[Animation scripts]
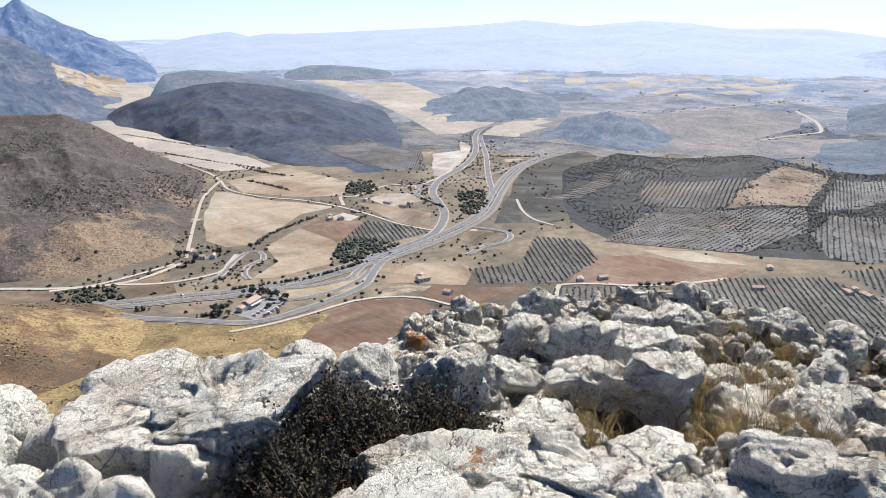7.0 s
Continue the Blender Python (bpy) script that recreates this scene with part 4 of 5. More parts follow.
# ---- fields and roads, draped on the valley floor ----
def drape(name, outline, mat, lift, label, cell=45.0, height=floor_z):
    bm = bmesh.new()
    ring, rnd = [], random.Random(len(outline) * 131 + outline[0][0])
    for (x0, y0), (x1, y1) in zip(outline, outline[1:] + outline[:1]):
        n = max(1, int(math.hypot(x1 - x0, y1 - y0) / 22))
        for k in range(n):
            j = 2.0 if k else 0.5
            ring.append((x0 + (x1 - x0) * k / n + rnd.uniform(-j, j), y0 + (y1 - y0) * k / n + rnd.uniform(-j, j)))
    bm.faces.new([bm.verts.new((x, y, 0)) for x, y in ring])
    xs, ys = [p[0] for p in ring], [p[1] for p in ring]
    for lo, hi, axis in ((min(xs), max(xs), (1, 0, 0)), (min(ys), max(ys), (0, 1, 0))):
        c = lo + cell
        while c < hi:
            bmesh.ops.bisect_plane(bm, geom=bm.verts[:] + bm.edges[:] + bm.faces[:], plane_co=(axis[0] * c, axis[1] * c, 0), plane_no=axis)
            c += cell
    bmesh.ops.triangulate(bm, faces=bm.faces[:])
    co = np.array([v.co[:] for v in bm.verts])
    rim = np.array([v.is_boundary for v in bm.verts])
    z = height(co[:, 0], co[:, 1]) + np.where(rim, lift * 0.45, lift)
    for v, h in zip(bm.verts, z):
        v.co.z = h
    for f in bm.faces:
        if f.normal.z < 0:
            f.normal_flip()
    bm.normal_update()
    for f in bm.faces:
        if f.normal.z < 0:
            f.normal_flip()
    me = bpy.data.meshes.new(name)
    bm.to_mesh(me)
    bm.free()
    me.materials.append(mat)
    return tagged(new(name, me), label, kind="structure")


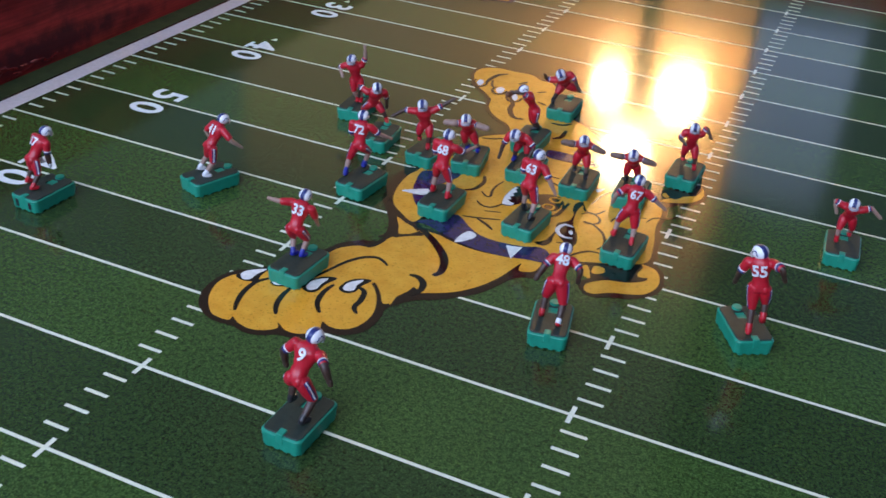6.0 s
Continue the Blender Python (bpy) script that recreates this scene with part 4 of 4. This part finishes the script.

[What is needed]
Reproduce every record above exactly, but leave out the pictures.

[Task output]
7.0 s
Continue the Blender Python (bpy) script that recreates this scene with part 4 of 5. More parts follow.
# ---- fields and roads, draped on the valley floor ----
def drape(name, outline, mat, lift, label, cell=45.0, height=floor_z):
    bm = bmesh.new()
    ring, rnd = [], random.Random(len(outline) * 131 + outline[0][0])
    for (x0, y0), (x1, y1) in zip(outline, outline[1:] + outline[:1]):
        n = max(1, int(math.hypot(x1 - x0, y1 - y0) / 22))
        for k in range(n):
            j = 2.0 if k else 0.5
            ring.append((x0 + (x1 - x0) * k / n + rnd.uniform(-j, j), y0 + (y1 - y0) * k / n + rnd.uniform(-j, j)))
    bm.faces.new([bm.verts.new((x, y, 0)) for x, y in ring])
    xs, ys = [p[0] for p in ring], [p[1] for p in ring]
    for lo, hi, axis in ((min(xs), max(xs), (1, 0, 0)), (min(ys), max(ys), (0, 1, 0))):
        c = lo + cell
        while c < hi:
            bmesh.ops.bisect_plane(bm, geom=bm.verts[:] + bm.edges[:] + bm.faces[:], plane_co=(axis[0] * c, axis[1] * c, 0), plane_no=axis)
            c += cell
    bmesh.ops.triangulate(bm, faces=bm.faces[:])
    co = np.array([v.co[:] for v in bm.verts])
    rim = np.array([v.is_boundary for v in bm.verts])
    z = height(co[:, 0], co[:, 1]) + np.where(rim, lift * 0.45, lift)
    for v, h in zip(bm.verts, z):
        v.co.z = h
    for f in bm.faces:
        if f.normal.z < 0:
            f.normal_flip()
    bm.normal_update()
    for f in bm.faces:
        if f.normal.z < 0:
            f.normal_flip()
    me = bpy.data.meshes.new(name)
    bm.to_mesh(me)
    bm.free()
    me.materials.append(mat)
    return tagged(new(name, me), label, kind="structure")


6.0 s
Continue the Blender Python (bpy) script that recreates this scene with part 4 of 4. This part finishes the script.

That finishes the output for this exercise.